E, seguindo a lógica de que, enquanto houver o russo haverá outros livros, acabei me apaixonando de novo.
Dentro desta lógica, escolho livros finos, que possam ser mais confortavelmente carregados e rapidamente lidos, já que o russo está com um fim eminente.
Bom, nem tanto fim, nem tanto eminente, mas uma hora eu hei de acabar com ele.
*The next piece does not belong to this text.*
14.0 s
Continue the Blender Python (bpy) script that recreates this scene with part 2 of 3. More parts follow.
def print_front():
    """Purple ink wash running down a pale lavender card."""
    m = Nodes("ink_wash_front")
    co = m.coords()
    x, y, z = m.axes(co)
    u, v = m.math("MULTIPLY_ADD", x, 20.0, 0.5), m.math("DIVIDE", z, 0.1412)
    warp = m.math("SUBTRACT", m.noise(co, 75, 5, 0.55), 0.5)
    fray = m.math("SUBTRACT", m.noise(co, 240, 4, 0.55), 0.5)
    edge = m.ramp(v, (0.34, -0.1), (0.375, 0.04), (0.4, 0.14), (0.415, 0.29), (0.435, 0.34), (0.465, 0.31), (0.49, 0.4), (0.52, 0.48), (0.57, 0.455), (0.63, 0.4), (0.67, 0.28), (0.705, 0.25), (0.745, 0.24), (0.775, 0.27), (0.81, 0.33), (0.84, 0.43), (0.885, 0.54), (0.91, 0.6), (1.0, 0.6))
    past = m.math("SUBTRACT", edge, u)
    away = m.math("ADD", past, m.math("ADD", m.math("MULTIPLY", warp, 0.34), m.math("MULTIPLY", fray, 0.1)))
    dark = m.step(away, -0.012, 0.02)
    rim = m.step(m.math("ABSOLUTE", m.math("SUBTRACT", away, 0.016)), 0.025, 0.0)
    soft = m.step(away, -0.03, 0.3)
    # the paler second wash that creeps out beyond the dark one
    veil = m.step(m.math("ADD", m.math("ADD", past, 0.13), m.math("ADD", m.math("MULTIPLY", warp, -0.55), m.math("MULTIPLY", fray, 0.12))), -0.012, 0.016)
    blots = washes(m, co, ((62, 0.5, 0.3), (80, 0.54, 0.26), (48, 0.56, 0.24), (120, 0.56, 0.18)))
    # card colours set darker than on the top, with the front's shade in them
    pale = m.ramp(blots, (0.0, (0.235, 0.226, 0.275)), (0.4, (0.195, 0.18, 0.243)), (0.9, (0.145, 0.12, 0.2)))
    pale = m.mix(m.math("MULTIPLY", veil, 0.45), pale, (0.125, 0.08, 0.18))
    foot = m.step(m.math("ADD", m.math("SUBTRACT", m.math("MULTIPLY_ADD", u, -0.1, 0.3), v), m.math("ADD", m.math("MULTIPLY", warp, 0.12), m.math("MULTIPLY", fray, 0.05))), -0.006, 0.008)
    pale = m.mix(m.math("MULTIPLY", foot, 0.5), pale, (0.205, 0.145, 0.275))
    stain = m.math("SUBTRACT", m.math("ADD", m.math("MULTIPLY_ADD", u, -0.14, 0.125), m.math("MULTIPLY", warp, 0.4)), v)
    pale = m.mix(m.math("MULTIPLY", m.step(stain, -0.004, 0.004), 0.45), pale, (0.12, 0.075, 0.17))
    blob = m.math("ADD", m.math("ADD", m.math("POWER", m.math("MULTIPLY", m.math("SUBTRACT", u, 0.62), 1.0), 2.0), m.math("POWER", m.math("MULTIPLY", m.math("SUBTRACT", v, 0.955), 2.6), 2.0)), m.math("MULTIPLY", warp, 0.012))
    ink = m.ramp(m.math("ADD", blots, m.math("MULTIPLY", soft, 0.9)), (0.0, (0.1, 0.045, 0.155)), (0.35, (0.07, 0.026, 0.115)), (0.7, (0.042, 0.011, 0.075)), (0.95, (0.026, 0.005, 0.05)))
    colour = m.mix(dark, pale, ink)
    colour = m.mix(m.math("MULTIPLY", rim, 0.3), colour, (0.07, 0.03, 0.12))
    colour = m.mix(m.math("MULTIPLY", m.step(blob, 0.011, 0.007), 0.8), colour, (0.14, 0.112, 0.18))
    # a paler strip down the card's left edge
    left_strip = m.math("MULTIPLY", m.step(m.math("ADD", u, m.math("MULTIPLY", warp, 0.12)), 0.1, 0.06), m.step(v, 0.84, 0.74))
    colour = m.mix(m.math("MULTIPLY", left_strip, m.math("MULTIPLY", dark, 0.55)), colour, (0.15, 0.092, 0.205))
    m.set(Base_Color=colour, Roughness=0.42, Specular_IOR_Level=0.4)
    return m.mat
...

A história é boa, mas é que a hora em que eu me deito para ler o russo, e o russo só é lido na cama (“eu dormi com Dostoievski”), eu já estou no final das minhas baterias e acabo dormindo numa velocidade incrível, muitas vezes Rodion só consegue pensar as coisas que pensa por uma ou duas páginas; por isso o cabo desta leitura está tão demorado.
(Perceberam agora como eu me desculpo comigo mesma com uma habilidade incrível?)
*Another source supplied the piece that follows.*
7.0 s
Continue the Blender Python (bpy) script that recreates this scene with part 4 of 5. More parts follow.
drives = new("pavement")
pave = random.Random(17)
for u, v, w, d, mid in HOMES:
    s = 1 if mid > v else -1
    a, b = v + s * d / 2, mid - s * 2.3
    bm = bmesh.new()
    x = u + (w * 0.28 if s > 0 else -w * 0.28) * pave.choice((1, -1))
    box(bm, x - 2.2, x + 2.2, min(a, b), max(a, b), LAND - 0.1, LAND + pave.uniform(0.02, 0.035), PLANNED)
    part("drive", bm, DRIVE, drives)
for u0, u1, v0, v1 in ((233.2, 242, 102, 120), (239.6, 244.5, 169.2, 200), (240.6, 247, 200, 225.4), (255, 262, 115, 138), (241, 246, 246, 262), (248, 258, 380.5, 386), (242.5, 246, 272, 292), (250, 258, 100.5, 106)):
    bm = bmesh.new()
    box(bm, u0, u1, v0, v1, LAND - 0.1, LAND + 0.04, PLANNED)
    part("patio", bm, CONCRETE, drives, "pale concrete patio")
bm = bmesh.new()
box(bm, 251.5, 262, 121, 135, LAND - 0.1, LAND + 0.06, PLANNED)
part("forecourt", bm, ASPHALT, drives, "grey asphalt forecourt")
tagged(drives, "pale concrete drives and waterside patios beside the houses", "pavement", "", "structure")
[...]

Nisso, o volume escolhido desta vez foi “Coraline”, um livro que o Neil Gaiman (Amém!), escreveu para adolescentes, ou, pelo menos é assim que ele é rotulado. A mim não interessa muito, gosto de ler histórias e experiências de outro tipo que meus autores favoritos fazem a gentileza de escrever e deixar no mundo; não deixa de ser lá uma boa desculpa para dizer que eu pesquiso histórias para vir a contar a minha filha. E, realmente, de todos os livros que eu li dele, só não me apaixonei por um. Todos são muito bem escritos e lúdicos e bonitos dentro do universo sombrio deles. Pronto. Peguei, me apaixonei, de ontem para hoje já li metade do livro que deveria durar pelo menos meia semana e duvido muito que vá ter com o russo hoje à noite. Preciso saber o que vai acontecer a ela, como vai terminar esta história. Neste momento de loucura e paixão, já chego até a pensar em nomear outra filha, se um dia a tiver, o que não está em questão em absoluto neste exato momento, de Coraline, na esperança que ela herde um pouco da Coraline dele.
Que eu ia gostar era quase certo, era o esperado, mas, realmente não tinha me ocorrido que iria me apaixonar de novo por mais um livro dele. É curioso que não ocorra o quanto você ama as coisas que você ama. No caso dele, meu amor evolui para uma quase antropofagia. Se eu pudesse, comeria o Neil Gaiman para saber como ele pensa, imagina e escreve as coisas que ele pensa, imagina e escreve. Ele e o Clive Barker.
Pena que esta paixão desta vez seja tão fugaz. Amanhã Coraline estará liberta (será?) e outro livro começará. Pena que, desta vez, tenha sido um caso de apensas duas noites.